> **DATA**:
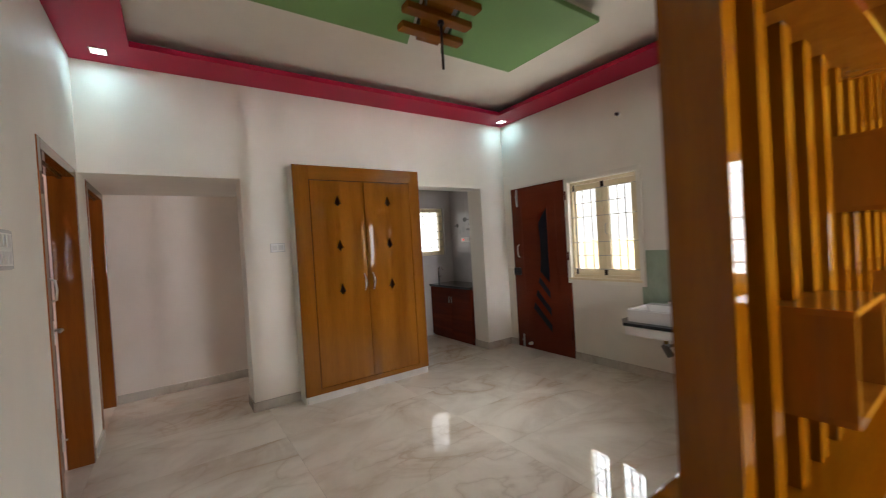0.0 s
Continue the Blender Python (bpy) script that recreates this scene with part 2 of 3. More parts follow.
EARTH = paint("yard_earth", (0.42, 0.36, 0.28), 0.95, 0.2, 0.6)

# ---- building helpers ----


def box(bm, x0, x1, y0, y1, z0, z1, bevel=0.0):
    vs = bmesh.ops.create_cube(bm, size=1.0)["verts"]
    for v in vs:
        v.co = Vector(((x0 + x1) / 2 + v.co.x * (x1 - x0), (y0 + y1) / 2 + v.co.y * (y1 - y0), (z0 + z1) / 2 + v.co.z * (z1 - z0)))
    if bevel:
        es = list({e for v in vs for e in v.link_edges})
        bmesh.ops.bevel(bm, geom=es, offset=bevel, segments=2, profile=0.7, affect="EDGES")
    return bm


def boxes(*dims, bevel=0.0):
    bm = bmesh.new()
    for d in dims:
        box(bm, *d, bevel=bevel)
    return bm


def rod(bm, a, b, r, r2=None, seg=12):
    """A round bar from a to b."""
    a, b = Vector(a), Vector(b)
    d = b - a
    m = Matrix.Translation((a + b) / 2) @ d.to_track_quat("Z", "Y").to_matrix().to_4x4()
    bmesh.ops.create_cone(bm, cap_ends=True, segments=seg, radius1=r, radius2=r if r2 is None else r2, depth=d.length, matrix=m)
    return bm


def prism(bm, outline, to_world, d0, d1):
    """A flat outline of (u, z) corners given a thickness from d0 to d1; to_world(u, d, z) gives a place."""
    lo = [bm.verts.new(to_world(u, d0, z)) for u, z in outline]
    hi = [bm.verts.new(to_world(u, d1, z)) for u, z in outline]
    bm.faces.new(lo)
    bm.faces.new(hi[::-1])
    k = len(lo)
    for i in range(k):
        bm.faces.new((lo[i], hi[i], hi[(i + 1) % k], lo[(i + 1) % k]))
    bmesh.ops.recalc_face_normals(bm, faces=bm.faces)
    return bm


def tube(bm, points, r, seg=8, radii=None):
    """A bent round bar through points, of one radius or of one for each point."""
    pts = [Vector(p) for p in points]
    rings, side = [], None
    for i, p in enumerate(pts):
        d = (pts[min(i + 1, len(pts) - 1)] - pts[max(i - 1, 0)]).normalized()
        if side is None:
            side = d.orthogonal()
        side = (side - d * side.dot(d)).normalized()
        other = d.cross(side)
        w = radii[i] if radii else r
        rings.append([bm.verts.new(p + side * (w * math.cos(k * 2 * math.pi / seg)) + other * (w * math.sin(k * 2 * math.pi / seg))) for k in range(seg)])
    for a, b in zip(rings, rings[1:]):
        for k in range(seg):
            bm.faces.new((a[k], a[(k + 1) % seg], b[(k + 1) % seg], b[k]))
    bm.faces.new(rings[0][::-1])
    bm.faces.new(rings[-1])
    bmesh.ops.recalc_face_normals(bm, faces=bm.faces)
    return bm


def mesh_from(name, bm, material, smooth=False):
    me = bpy.data.meshes.new(name)
    if smooth:
        for f in bm.faces:
            f.smooth = True
    bm.to_mesh(me)
    bm.free()
    me.materials.append(material)
    return me


def thing(name, base, label, category, group="", kind=""):
    e = new(name)
    e.location = base
    e.empty_display_size = 0.05
    return tagged(e, label, category, group, kind)


def base_of(ob):
    p = Vector(ob.location)
    return p + base_of(ob.parent) if ob.parent else p


def part(name, bm, material, parent, label="", smooth=False, shadow=True):
    """A bmesh, given in world coordinates, as one mesh under a thing or a part."""
    bmesh.ops.translate(bm, verts=bm.verts, vec=-base_of(parent))
    ob = new(name, mesh_from(name, bm, material, smooth))
    ob.parent = parent
    ob.visible_shadow = shadow
    return tagged(ob, label)


def solid(name, bm, material, label="", category="", kind="", smooth=False, group=""):
    """A bmesh as one top-level object."""
    ob = new(name, mesh_from(name, bm, material, smooth))
    return tagged(ob, label, category, group, kind)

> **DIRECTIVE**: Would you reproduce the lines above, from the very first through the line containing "# ---- building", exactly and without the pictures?

> **TASK ANSWER**:
0.0 s
Continue the Blender Python (bpy) script that recreates this scene with part 2 of 3. More parts follow.
EARTH = paint("yard_earth", (0.42, 0.36, 0.28), 0.95, 0.2, 0.6)

# ---- building helpers ----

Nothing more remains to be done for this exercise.